Mean vs. Median
Average can often mislead us and hide the valuable and reliable information of our data. It is hard to decide which number we need to use. In everyday statistics and news or even in scientific researches the result is often presented by the number of the mean. Median gives you much better and reliable information about your database, so we recommend you to use median instead of mean.
The difference between mean and median
The “mean” is the “average” you’re used to, where you add up all the numbers and then divide by the number of numbers. The “median” is the “middle” value in the list of numbers. To find the median, your numbers have to be listed in numerical order, so you may have to rewrite your list first. Source of definitions
To see the difference here is an example made by our own dataset, just for illustrating the case.
Click on the picture to enlarge.
On the first chart you can see the income of companies in middle range (25.56 to 1213). Necessary to see in this range because in our dataset there are some outlier value which distort our result and visualization, but to see the main difference between median and mean this chart is perfect. The green line shows the median ($157K) of our data and the red line shows the mean ($603K). So in our case, we wanted to figure out the average of our customers’ income, and here is where the problem was. The mean and the median showed us very different informations. So in which data we need to trust? We recommend you to choose the median instead of the mean. Below you can read the reasons.
The outlier problem
On the second chart you can see the same dataset, but visualized in full range (7.3 to 27302.93). Big range… It shows the income inequality too, but it is another topic.

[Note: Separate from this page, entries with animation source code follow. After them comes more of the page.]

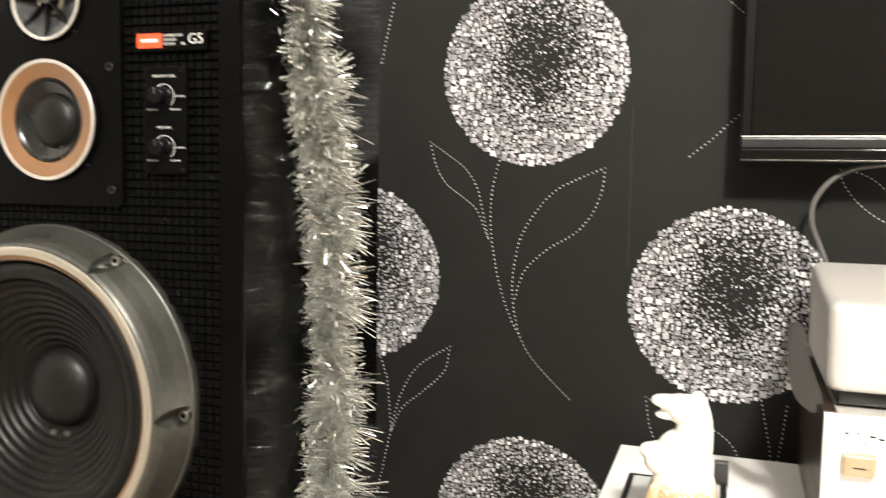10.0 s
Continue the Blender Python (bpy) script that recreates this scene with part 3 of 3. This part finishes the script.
def bar_profile():
    """The bar's rounded, wedge-like cross-section, as (y, z)."""
    pts = arc(0.178, Z1 + 0.010, 0.010, 180, 270, 5) + arc(0.280, Z1 + 0.010, 0.010, 270, 360, 5)
    return pts + arc(0.2175, 1.2085, 0.0185, 12, 170, 10)


def bar_run(stations):
    """A closed skin through the cross-section, swollen or shrunk at each station: (x, scale)."""
    bm = bmesh.new()
    rings = []
    for x, k in stations:
        rings.append([bm.verts.new((x, 0.215 + (y - 0.215) * k, 1.170 + (z - 1.170) * k)) for y, z in bar_profile()])
    for p, q in zip(rings, rings[1:]):
        for i in range(len(p)):
            bm.faces.new((p[i - 1], p[i], q[i], q[i - 1]))
    bm.faces.new(rings[0])
    bm.faces.new(rings[-1][::-1])
    return bm


part("grille", bar_run([(-0.158, 0.80), (-0.1565, 0.86), (-0.152, 0.925), (-0.145, 0.968), (-0.136, 0.99), (0.0765, 0.99)]), M_GRILLE, bar, "black mesh grille wrapped round the body", smooth=True)
cap = part("end_cap", bar_run([(0.0768, 0.975), (0.0772, 1.0), (0.098, 1.0), (0.1005, 0.985), (0.1005, 0.88), (0.0935, 0.86)]), M_GREY, bar, "dark grey end cap", smooth=True)
part("passive_radiator", bar_run([(0.0936, 0.85), (0.0960, 0.84), (0.0966, 0.70), (0.0945, 0.64), (0.0945, 0.40), (0.0960, 0.36)]), M_BLACK, cap, "black end membrane", smooth=True)
part("plain_bar", box(-0.0140, 0.0140, -0.0006, 0.0006, -0.0015, 0.0015), M_INK, bar, m=pose(-0.094, 0.1947, 1.2075, -15))

# ---- slim floor-standing speaker ----
TX0, TX1, TY0, TY1, TZ1 = -0.5072, -0.2915, 0.035, 0.305, 0.8008
tower = thing("floor_speaker", (-0.398, 0.15, 0), "slim black ash floor speaker with white cones and gold plugs", "loudspeaker")
cabinet(tower, M_ASH, TX0, TX1, TY0 + 0.0182, TY1, 0.0, TZ1)
part("front_board", board(TX0, TX1, 0.0, TZ1, TY0, TY0 + 0.018, [(-0.4038, z, 0.0630) for z in (0.6018, 0.3832, 0.1646)]), M_ASH, tower)
bm = lathe([(0.0225, 0.0), (0.0222, 0.0012), (0.0208, 0.0018), (0.0200, 0.0010)], (-0.4042, TY0, 0.7478), 48)
tw = part("tweeter", bm, M_BLACK, tower, smooth=True)
part("dome", lathe([(0.0204, 0.0008), (0.0190, 0.0024), (0.0120, 0.0046), (0.0, 0.0056)], (-0.4042, TY0, 0.7478), 48), M_TWEET, tw, "pale metal mesh dome", smooth=True)
part("dome_tip", lathe([(0.0088, 0.0046), (0.0086, 0.0055), (0.0060, 0.0061), (0.0, 0.0064)], (-0.4042, TY0, 0.7478), 32), M_TIP, tw, "gold-tinted dome centre", smooth=True)
for dx in (-0.022, 0.0225):
    for dz in (0.0255, -0.0245):
        part("screw", tower_me, M_SCREW, tw, m=pose(-0.4042 + dx, TY0, 0.7478 + dz))
for x in (-0.4305, -0.3775):
    # closed black discs, hole shade put into the colour
    part("grille_hole_disc", lathe([(0.0038, 0.0), (0.0035, 0.0006), (0.0030, 0.0003), (0.0, 0.0002)], (x, TY0, 0.6977), 20), M_HOLE, tower)
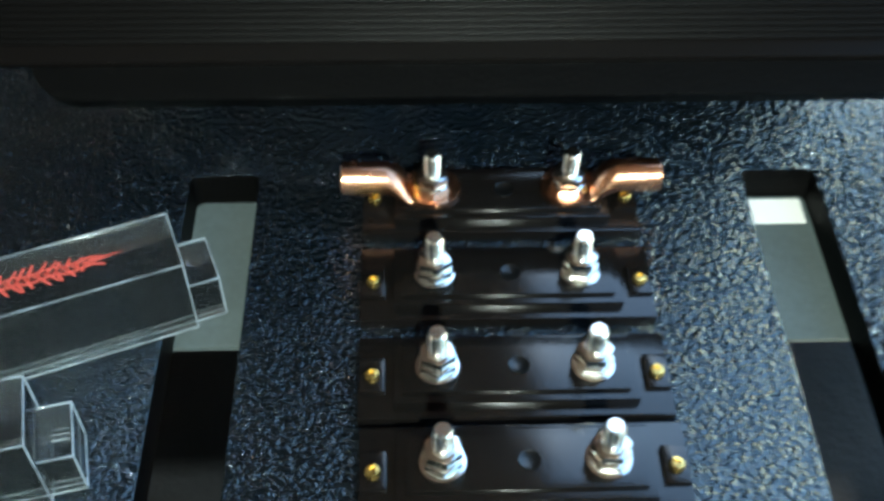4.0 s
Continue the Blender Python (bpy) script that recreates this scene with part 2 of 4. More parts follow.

Click on the picture to enlarge
It is also easy to see the difference between the median and the mean, but now we can clearly see how far the outlier value is.
The change of the mean
So we can ask the question: What if we doesn’t involve the outlier? Let’s see: When we exclude more and more “outlier” values.
Click on the picture to enlarge
The value of the mean will change (decrease), but the median won’t, until a bigger change. It means the median is more reliable and stable number, than the mean. Outlier value won’t disfigure the result.
Standard deviation is often used to support the understanding of average. It helps to describe our result, not just using one number, but it isn’t understandable for everybody and instead of that it is better to use midrange. For this we can use IQR (interquartile range) which can show us the range of the middle 50% of the values. But what about the other 50%? Better if we check the 10-90 percentile range, so the middle 80% of the values. With this number we can describe the bottom and the top 10% of our data.
It is proved that people can understand the shapes and visualized data better than just plain numbers. According to this fact, we recommend to use histogram. Below you can see one more reason to use it.
It can happen that you have a big amount of minimum and maximum values, but just a few from the middle. In our case the mean and the median will be the same number (5), and without histogram you won’t be able to see the real meaning of your data.
- Using mean can often misleads you and hide the truth.
- Outliers can destroy the results and the mean will show false picture of your data
- Visualize your data ( graphs, charts, histogram…)
- Always know the background
+1 interesting fact: The Friendship paradox . On average, your friends have more friends than you (explanation on the link), on average your friends sleep, drink, work and so on … more than you. Mean doesn’t show the truth.
So use median and be a real data scientist!